EXERCISE: Repeat every line of the listing below exactly, minus the pictures.

RECORDED INFORMATION:

"""

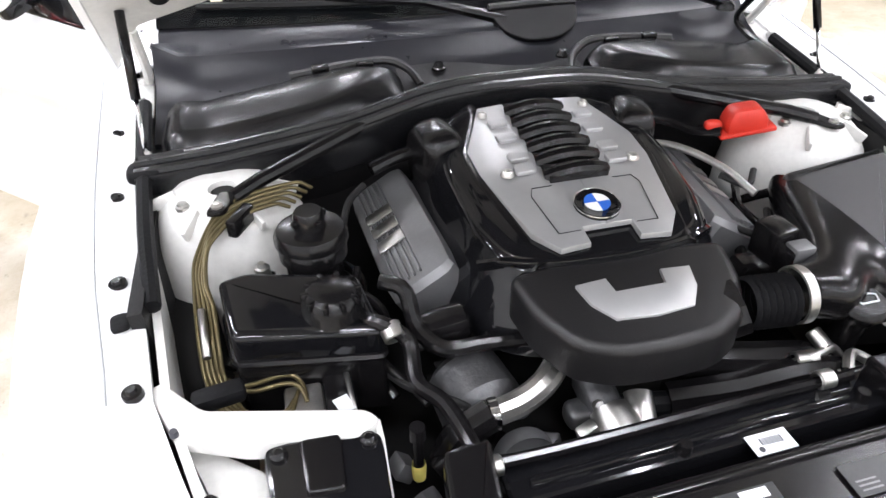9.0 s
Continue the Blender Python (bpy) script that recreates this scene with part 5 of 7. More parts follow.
part("duct_clamp", lathe([(0.040, -0.008), (0.043, -0.007), (0.043, 0.007), (0.040, 0.008)], 28, pose(-0.232, 0.409, 0.825, 0, 90, -4)), STEEL, air, "bright duct clamp")
hose("intake_elbow", [(-0.145, 0.405, 0.820), (-0.10, 0.395, 0.800), (-0.06, 0.36, 0.775)], 0.042, BLACK, "black intake elbow", 14)
sens = part("air_sensor", joined(box((-0.262, 0.305, 0.845), (0.045, 0.05, 0.06), 0.006, (0, 0, 8)), box((-0.275, 0.345, 0.835), (0.05, 0.03, 0.045), 0.004)), BLACK, car, "black air sensor plug")
part("sensor_body", box((-0.275, 0.348, 0.850), (0.035, 0.028, 0.028), 0.004), HEAD_SILVER, sens)
wash = part("washer_filler", lathe([(0.0, 0.010), (0.028, 0.010), (0.033, 0.006), (0.036, -0.002), (0.030, -0.012), (0.022, -0.03), (0.020, -0.12)], 28, pose(-0.323, 0.443, 0.815, -8)), BLACK, car, "black washer filler cap with a pale symbol")
part("cap_tab", box((-0.355, 0.455, 0.812), (0.03, 0.03, 0.006), 0.003, (0, 0, 40)), BLACK, wash)
for q in ([(-0.014, -0.008), (0.014, -0.008), (0.018, 0.004), (0.0, 0.012), (-0.018, 0.004), (-0.014, -0.008)], [(-0.006, 0.006), (-0.009, 0.016), (0.0, 0.020), (0.009, 0.016), (0.006, 0.006)]):
    part("cap_symbol", tube([pose(-0.323, 0.443, 0.826, -8) @ Vector((x, -y, 0)) for x, y in q], 0.0014, 5), LABEL, wash)
hat = lambda x, y, z: (x * (1 - 0.34 * max(0, z)), y * (1 - 0.15 * max(0, z)), z)
redc = part("battery_terminal_cover", soft_box((0.080, 0.052, 0.050), 7, 6, hat, pose(-0.412, -0.012, 0.888, 0, 8, -12)), RED, car, "red jump terminal cover")
part("cover_skirt", box((-0.415, -0.008, 0.866), (0.108, 0.050, 0.010), 0.004, (0, 10, -12)), RED, redc)
part("cover_tab", soft_box((0.034, 0.022, 0.020), 3, 4, None, pose(-0.352, -0.018, 0.876, 0, 0, -12)), RED, redc)
hose("terminal_cable", [(-0.36, 0.0, 0.87), (-0.33, -0.03, 0.86), (-0.30, -0.08, 0.86), (-0.25, -0.10, 0.87)], 0.009, BLACK, "black cable")
hose("fuel_line", [(-0.20, -0.02, 0.86), (-0.25, 0.02, 0.865), (-0.31, 0.10, 0.85), (-0.335, 0.16, 0.83)], 0.007, STEEL, "bright fuel line")
hose("ribbed_conduit", [(0.20, -0.07, 0.875), (0.25, -0.06, 0.875), (0.31, -0.04, 0.865)], 0.012, BLACK, "black ribbed conduit")
# pumps, pipes and fittings in the depth before the engine
PLATE = material("dark_warning_plate", (0.03, 0.03, 0.032), 0.35, vary=0.4, scale=160)
CAST = material("cast_aluminium", (0.16, 0.16, 0.165), 0.45, metal=0.8, vary=0.35, scale=25, bump=0.3, bump_scale=120)
alt = part("alternator", lathe([(0.0, 0.05), (0.030, 0.05), (0.045, 0.045), (0.060, 0.03), (0.064, -0.03), (0.050, -0.05), (0.0, -0.05)], 30, pose(0.235, 0.350, 0.690, 80, 0, 12)), CAST, car, "grey cast alternator")
for k in range(9):
    a = 2 * math.pi * k / 9
    part("cooling_slot", box(pose(0.235, 0.350, 0.690, 80, 0, 12) @ Vector((0.045 * math.cos(a), 0.045 * math.sin(a), 0.046)), (0.014, 0.006, 0.012), 0.002, (80, 0, 12)), BLACK_MATT, alt)
part("pump_ear", slab(rounded([(0.16, 0.395), (0.20, 0.385), (0.235, 0.40), (0.22, 0.43), (0.175, 0.43)], 0.012), 0.725, 0.02, 0.004), CAST, car, "grey cast pump bracket")
th = part("thermostat_housing", joined(lathe([(0.0, 0.045), (0.022, 0.045), (0.028, 0.035), (0.028, -0.03), (0.034, -0.035), (0.034, -0.05)], 22, pose(0.065, 0.425, 0.705, 60, 20, 0)), soft_box((0.05, 0.04, 0.035), 4, 5, None, pose(0.095, 0.430, 0.69))), CAST, car, "bright cast thermostat housing")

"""

THE SOLUTION:
9.0 s
Continue the Blender Python (bpy) script that recreates this scene with part 5 of 7. More parts follow.
part("duct_clamp", lathe([(0.040, -0.008), (0.043, -0.007), (0.043, 0.007), (0.040, 0.008)], 28, pose(-0.232, 0.409, 0.825, 0, 90, -4)), STEEL, air, "bright duct clamp")
hose("intake_elbow", [(-0.145, 0.405, 0.820), (-0.10, 0.395, 0.800), (-0.06, 0.36, 0.775)], 0.042, BLACK, "black intake elbow", 14)
sens = part("air_sensor", joined(box((-0.262, 0.305, 0.845), (0.045, 0.05, 0.06), 0.006, (0, 0, 8)), box((-0.275, 0.345, 0.835), (0.05, 0.03, 0.045), 0.004)), BLACK, car, "black air sensor plug")
part("sensor_body", box((-0.275, 0.348, 0.850), (0.035, 0.028, 0.028), 0.004), HEAD_SILVER, sens)
wash = part("washer_filler", lathe([(0.0, 0.010), (0.028, 0.010), (0.033, 0.006), (0.036, -0.002), (0.030, -0.012), (0.022, -0.03), (0.020, -0.12)], 28, pose(-0.323, 0.443, 0.815, -8)), BLACK, car, "black washer filler cap with a pale symbol")
part("cap_tab", box((-0.355, 0.455, 0.812), (0.03, 0.03, 0.006), 0.003, (0, 0, 40)), BLACK, wash)
for q in ([(-0.014, -0.008), (0.014, -0.008), (0.018, 0.004), (0.0, 0.012), (-0.018, 0.004), (-0.014, -0.008)], [(-0.006, 0.006), (-0.009, 0.016), (0.0, 0.020), (0.009, 0.016), (0.006, 0.006)]):
    part("cap_symbol", tube([pose(-0.323, 0.443, 0.826, -8) @ Vector((x, -y, 0)) for x, y in q], 0.0014, 5), LABEL, wash)
hat = lambda x, y, z: (x * (1 - 0.34 * max(0, z)), y * (1 - 0.15 * max(0, z)), z)
redc = part("battery_terminal_cover", soft_box((0.080, 0.052, 0.050), 7, 6, hat, pose(-0.412, -0.012, 0.888, 0, 8, -12)), RED, car, "red jump terminal cover")
part("cover_skirt", box((-0.415, -0.008, 0.866), (0.108, 0.050, 0.010), 0.004, (0, 10, -12)), RED, redc)
part("cover_tab", soft_box((0.034, 0.022, 0.020), 3, 4, None, pose(-0.352, -0.018, 0.876, 0, 0, -12)), RED, redc)
hose("terminal_cable", [(-0.36, 0.0, 0.87), (-0.33, -0.03, 0.86), (-0.30, -0.08, 0.86), (-0.25, -0.10, 0.87)], 0.009, BLACK, "black cable")
hose("fuel_line", [(-0.20, -0.02, 0.86), (-0.25, 0.02, 0.865), (-0.31, 0.10, 0.85), (-0.335, 0.16, 0.83)], 0.007, STEEL, "bright fuel line")
hose("ribbed_conduit", [(0.20, -0.07, 0.875), (0.25, -0.06, 0.875), (0.31, -0.04, 0.865)], 0.012, BLACK, "black ribbed conduit")
# pumps, pipes and fittings in the depth before the engine
PLATE = material("dark_warning_plate", (0.03, 0.03, 0.032), 0.35, vary=0.4, scale=160)
CAST = material("cast_aluminium", (0.16, 0.16, 0.165), 0.45, metal=0.8, vary=0.35, scale=25, bump=0.3, bump_scale=120)
alt = part("alternator", lathe([(0.0, 0.05), (0.030, 0.05), (0.045, 0.045), (0.060, 0.03), (0.064, -0.03), (0.050, -0.05), (0.0, -0.05)], 30, pose(0.235, 0.350, 0.690, 80, 0, 12)), CAST, car, "grey cast alternator")
for k in range(9):
    a = 2 * math.pi * k / 9
    part("cooling_slot", box(pose(0.235, 0.350, 0.690, 80, 0, 12) @ Vector((0.045 * math.cos(a), 0.045 * math.sin(a), 0.046)), (0.014, 0.006, 0.012), 0.002, (80, 0, 12)), BLACK_MATT, alt)
part("pump_ear", slab(rounded([(0.16, 0.395), (0.20, 0.385), (0.235, 0.40), (0.22, 0.43), (0.175, 0.43)], 0.012), 0.725, 0.02, 0.004), CAST, car, "grey cast pump bracket")
th = part("thermostat_housing", joined(lathe([(0.0, 0.045), (0.022, 0.045), (0.028, 0.035), (0.028, -0.03), (0.034, -0.035), (0.034, -0.05)], 22, pose(0.065, 0.425, 0.705, 60, 20, 0)), soft_box((0.05, 0.04, 0.035), 4, 5, None, pose(0.095, 0.430, 0.69))), CAST, car, "bright cast thermostat housing")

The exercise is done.